-- Start of Provided entries --

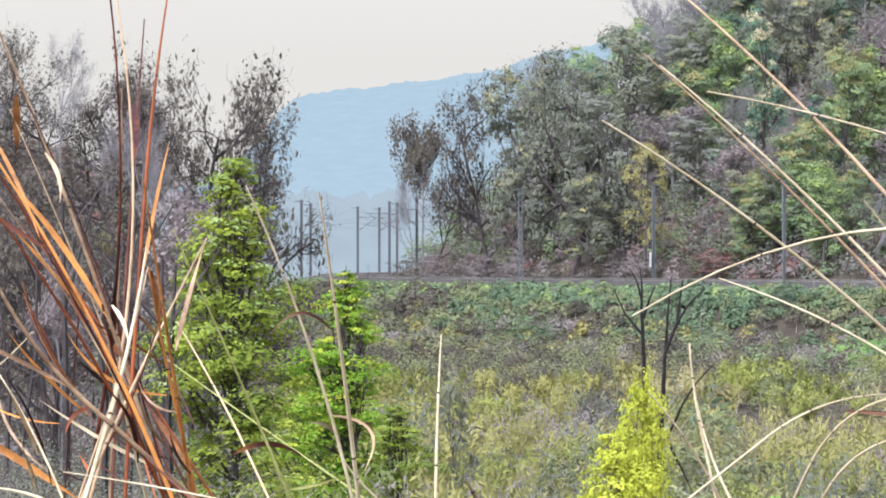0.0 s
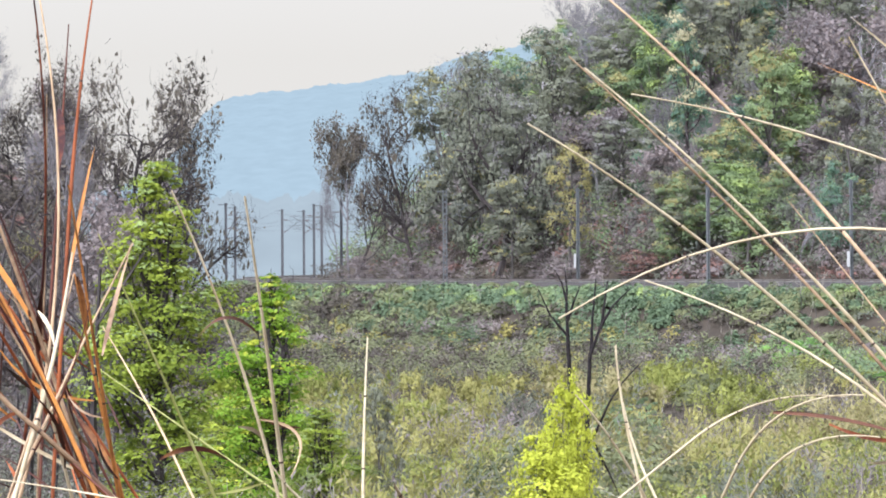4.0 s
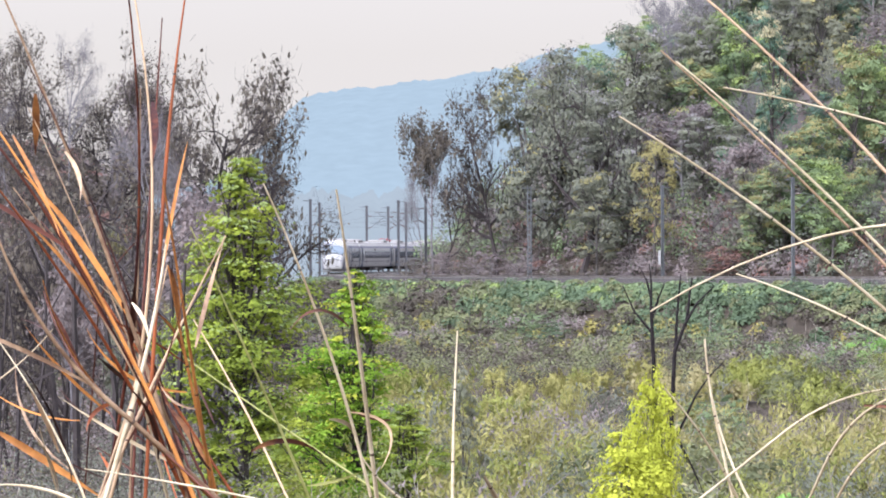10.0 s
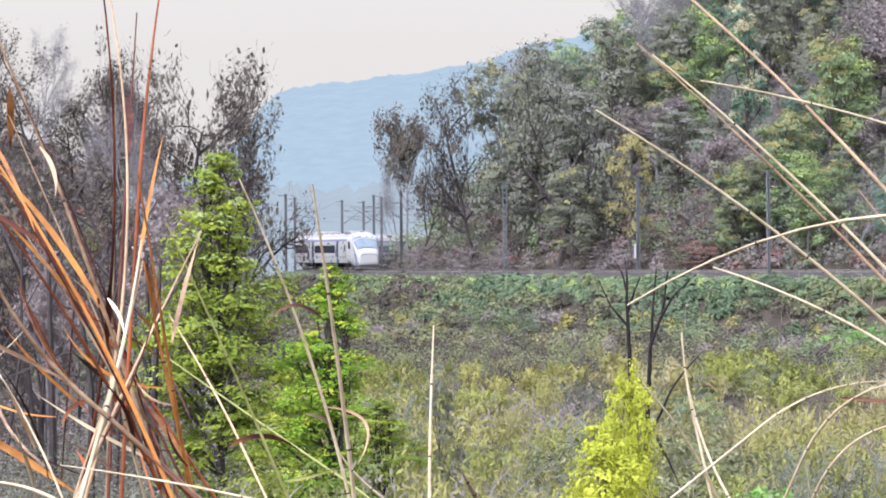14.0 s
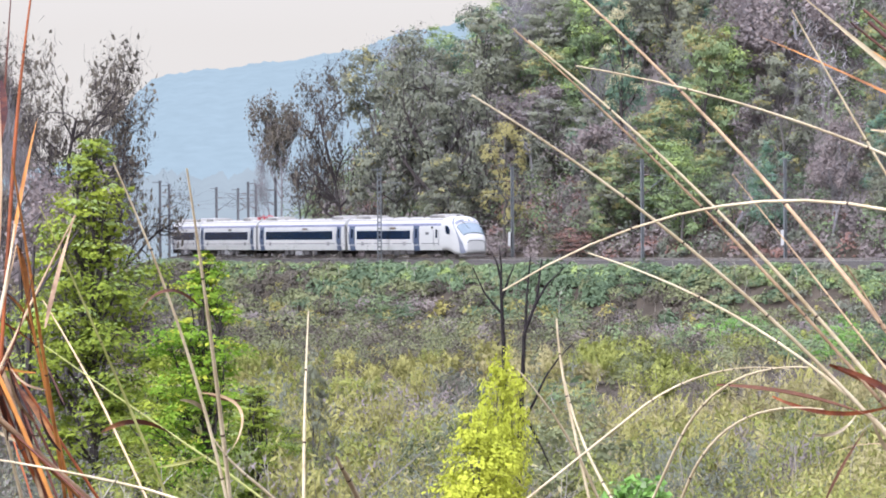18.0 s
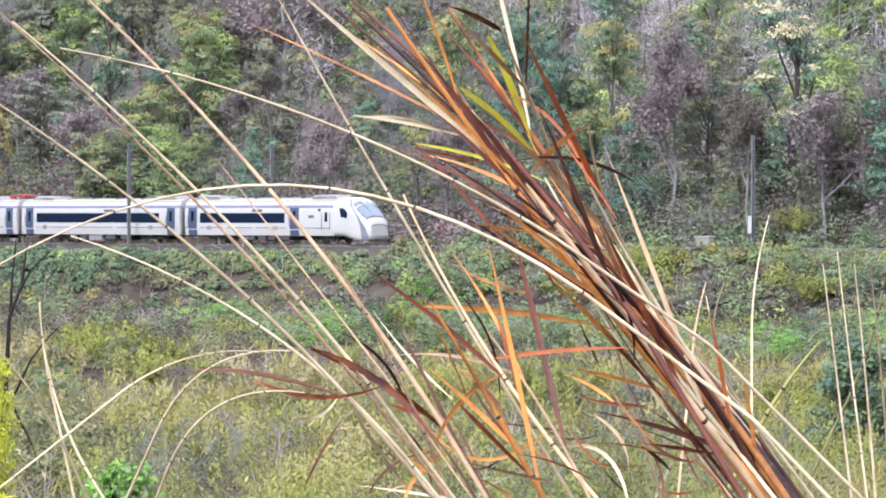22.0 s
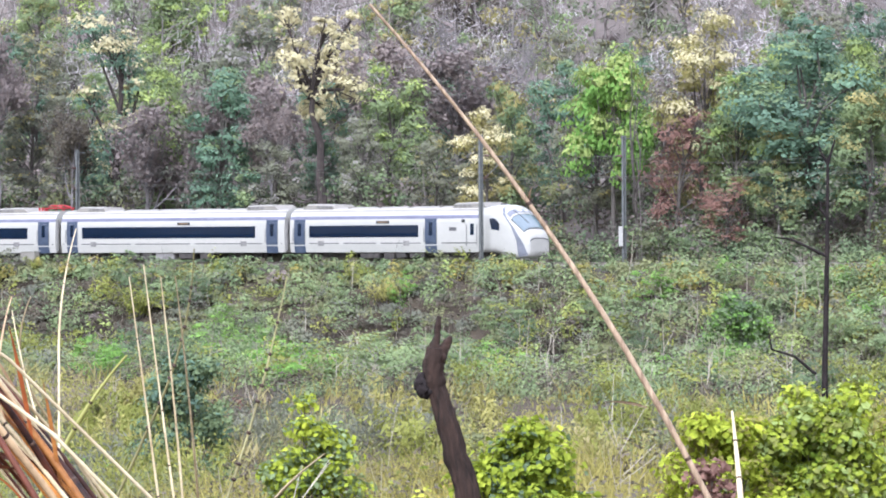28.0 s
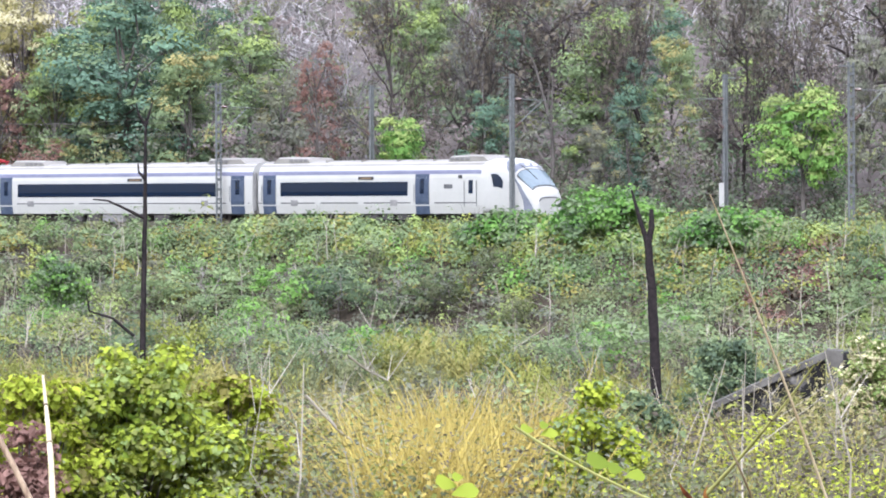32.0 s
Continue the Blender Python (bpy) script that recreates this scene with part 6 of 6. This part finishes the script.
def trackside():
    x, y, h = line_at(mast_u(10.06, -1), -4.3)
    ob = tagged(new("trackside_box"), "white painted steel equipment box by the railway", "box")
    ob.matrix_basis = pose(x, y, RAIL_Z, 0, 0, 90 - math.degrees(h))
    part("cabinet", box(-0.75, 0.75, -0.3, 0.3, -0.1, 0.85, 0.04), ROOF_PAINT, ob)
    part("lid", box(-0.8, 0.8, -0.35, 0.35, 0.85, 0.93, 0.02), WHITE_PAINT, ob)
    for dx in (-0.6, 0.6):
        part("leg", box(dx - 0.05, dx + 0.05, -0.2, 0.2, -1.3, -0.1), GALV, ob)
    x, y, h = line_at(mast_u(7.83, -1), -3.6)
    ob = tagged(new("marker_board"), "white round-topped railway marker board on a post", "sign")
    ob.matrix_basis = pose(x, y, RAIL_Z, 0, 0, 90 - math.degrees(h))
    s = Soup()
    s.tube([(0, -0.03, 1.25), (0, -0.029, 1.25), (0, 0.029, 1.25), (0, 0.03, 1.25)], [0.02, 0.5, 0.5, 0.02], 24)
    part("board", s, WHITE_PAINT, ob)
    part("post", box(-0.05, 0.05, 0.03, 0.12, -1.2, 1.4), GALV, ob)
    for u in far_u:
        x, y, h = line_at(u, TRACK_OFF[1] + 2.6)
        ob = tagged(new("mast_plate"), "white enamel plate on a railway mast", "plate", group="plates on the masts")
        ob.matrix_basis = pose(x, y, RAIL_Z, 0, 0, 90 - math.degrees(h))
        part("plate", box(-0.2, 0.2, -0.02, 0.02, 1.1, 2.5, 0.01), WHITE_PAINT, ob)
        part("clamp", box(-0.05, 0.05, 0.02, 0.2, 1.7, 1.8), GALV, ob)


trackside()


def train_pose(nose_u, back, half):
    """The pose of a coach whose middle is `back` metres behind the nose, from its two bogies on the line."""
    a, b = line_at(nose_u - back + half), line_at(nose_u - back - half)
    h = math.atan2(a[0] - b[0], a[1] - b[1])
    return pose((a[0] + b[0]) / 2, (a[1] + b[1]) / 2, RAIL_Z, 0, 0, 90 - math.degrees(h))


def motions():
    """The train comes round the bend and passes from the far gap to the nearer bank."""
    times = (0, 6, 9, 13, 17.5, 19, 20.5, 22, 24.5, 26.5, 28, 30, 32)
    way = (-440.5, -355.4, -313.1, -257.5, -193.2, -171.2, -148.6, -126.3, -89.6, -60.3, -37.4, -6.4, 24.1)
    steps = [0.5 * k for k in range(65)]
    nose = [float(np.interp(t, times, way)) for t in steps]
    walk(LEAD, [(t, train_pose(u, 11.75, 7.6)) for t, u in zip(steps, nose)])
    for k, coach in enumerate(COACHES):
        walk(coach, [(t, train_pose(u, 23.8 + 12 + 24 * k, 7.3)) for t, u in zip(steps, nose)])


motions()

-- End of Provided entries --
-- Start of Provided entries --

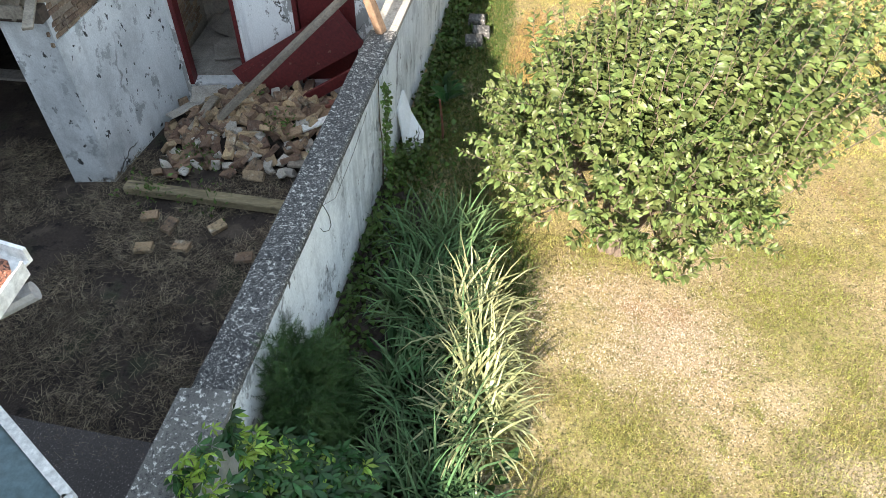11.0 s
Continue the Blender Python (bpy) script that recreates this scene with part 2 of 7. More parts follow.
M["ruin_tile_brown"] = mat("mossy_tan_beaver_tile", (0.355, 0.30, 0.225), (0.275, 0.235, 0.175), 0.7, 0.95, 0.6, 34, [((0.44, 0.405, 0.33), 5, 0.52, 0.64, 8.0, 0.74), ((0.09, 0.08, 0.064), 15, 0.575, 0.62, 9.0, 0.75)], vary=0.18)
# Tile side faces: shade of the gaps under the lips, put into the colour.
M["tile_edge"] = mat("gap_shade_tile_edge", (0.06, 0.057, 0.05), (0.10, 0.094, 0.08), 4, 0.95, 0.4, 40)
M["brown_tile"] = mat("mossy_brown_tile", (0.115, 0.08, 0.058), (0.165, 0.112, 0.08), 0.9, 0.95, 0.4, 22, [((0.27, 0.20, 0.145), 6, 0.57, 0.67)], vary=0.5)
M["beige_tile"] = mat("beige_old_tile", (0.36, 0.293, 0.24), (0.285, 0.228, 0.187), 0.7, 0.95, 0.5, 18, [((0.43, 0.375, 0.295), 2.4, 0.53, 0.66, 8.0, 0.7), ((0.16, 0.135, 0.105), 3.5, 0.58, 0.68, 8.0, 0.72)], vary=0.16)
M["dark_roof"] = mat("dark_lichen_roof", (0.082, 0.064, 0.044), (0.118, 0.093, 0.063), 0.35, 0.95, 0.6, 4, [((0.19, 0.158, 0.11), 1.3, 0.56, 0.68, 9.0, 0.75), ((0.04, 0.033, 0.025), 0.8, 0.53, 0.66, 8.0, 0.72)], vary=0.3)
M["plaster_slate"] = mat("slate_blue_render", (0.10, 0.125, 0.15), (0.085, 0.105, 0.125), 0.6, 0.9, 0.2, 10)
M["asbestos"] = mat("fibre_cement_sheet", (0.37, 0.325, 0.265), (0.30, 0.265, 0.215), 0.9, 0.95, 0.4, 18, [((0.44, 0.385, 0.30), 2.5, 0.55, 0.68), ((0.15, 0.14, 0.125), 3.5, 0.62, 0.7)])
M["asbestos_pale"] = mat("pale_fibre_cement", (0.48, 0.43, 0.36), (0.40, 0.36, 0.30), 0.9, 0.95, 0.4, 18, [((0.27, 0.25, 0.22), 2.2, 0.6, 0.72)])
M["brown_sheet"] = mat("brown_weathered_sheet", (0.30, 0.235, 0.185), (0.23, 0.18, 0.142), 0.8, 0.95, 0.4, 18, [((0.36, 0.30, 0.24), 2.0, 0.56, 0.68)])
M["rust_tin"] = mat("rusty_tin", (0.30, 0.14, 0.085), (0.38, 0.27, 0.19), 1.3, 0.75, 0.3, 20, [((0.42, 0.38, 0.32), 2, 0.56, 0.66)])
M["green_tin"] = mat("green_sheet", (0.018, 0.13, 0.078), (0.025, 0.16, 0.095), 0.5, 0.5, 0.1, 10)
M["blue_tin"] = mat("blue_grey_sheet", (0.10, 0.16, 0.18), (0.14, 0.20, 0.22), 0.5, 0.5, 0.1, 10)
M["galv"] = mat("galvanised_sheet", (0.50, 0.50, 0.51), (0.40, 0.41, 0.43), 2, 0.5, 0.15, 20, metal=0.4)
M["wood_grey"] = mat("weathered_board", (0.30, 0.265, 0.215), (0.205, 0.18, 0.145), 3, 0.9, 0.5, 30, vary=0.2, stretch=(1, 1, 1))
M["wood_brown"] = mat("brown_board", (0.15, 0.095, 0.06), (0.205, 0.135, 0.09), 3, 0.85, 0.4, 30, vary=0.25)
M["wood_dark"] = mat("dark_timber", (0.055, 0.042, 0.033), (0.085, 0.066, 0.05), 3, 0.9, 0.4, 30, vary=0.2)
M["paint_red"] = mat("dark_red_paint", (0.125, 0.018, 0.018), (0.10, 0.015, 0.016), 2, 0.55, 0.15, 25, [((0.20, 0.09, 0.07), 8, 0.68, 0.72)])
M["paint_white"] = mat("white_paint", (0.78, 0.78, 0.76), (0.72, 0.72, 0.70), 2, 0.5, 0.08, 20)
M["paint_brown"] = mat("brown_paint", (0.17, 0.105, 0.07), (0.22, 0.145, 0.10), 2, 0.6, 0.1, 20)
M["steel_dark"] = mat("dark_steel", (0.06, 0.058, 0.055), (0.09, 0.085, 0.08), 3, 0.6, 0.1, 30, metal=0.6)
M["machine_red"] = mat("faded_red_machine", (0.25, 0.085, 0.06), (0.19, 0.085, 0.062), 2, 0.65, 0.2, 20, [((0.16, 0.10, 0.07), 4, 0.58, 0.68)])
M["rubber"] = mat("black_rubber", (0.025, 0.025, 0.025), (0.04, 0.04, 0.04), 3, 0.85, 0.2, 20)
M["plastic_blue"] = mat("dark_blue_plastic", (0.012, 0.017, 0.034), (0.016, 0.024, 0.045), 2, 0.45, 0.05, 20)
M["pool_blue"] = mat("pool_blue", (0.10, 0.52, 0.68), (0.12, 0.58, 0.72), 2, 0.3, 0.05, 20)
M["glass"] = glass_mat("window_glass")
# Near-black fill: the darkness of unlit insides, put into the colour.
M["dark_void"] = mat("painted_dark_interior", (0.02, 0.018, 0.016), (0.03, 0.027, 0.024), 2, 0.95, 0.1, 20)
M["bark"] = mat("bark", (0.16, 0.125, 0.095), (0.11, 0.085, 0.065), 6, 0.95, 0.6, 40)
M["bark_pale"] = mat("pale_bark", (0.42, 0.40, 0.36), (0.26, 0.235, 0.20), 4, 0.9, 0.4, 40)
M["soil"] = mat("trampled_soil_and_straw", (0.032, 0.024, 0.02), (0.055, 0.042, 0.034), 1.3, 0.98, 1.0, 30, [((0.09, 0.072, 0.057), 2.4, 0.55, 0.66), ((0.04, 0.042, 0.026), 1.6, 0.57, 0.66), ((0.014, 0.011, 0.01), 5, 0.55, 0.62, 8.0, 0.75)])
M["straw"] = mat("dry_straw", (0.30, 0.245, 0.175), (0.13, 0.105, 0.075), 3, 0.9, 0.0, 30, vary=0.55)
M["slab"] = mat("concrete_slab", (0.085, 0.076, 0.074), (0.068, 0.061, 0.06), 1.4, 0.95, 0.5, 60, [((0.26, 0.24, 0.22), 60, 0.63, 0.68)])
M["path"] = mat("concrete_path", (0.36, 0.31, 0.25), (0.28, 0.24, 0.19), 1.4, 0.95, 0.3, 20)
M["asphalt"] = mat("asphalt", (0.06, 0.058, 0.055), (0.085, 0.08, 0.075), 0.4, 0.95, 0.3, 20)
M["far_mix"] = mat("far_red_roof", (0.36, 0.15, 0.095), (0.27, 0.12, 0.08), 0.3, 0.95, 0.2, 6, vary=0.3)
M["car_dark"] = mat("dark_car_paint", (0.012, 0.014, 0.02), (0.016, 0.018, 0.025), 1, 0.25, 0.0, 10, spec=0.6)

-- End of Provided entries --

Exercise prompt: Track down the lines that include the word "with" and copy them.

In response:
Continue the Blender Python (bpy) script that recreates this scene with part 6 of 6. This part finishes the script.
Continue the Blender Python (bpy) script that recreates this scene with part 2 of 7. More parts follow.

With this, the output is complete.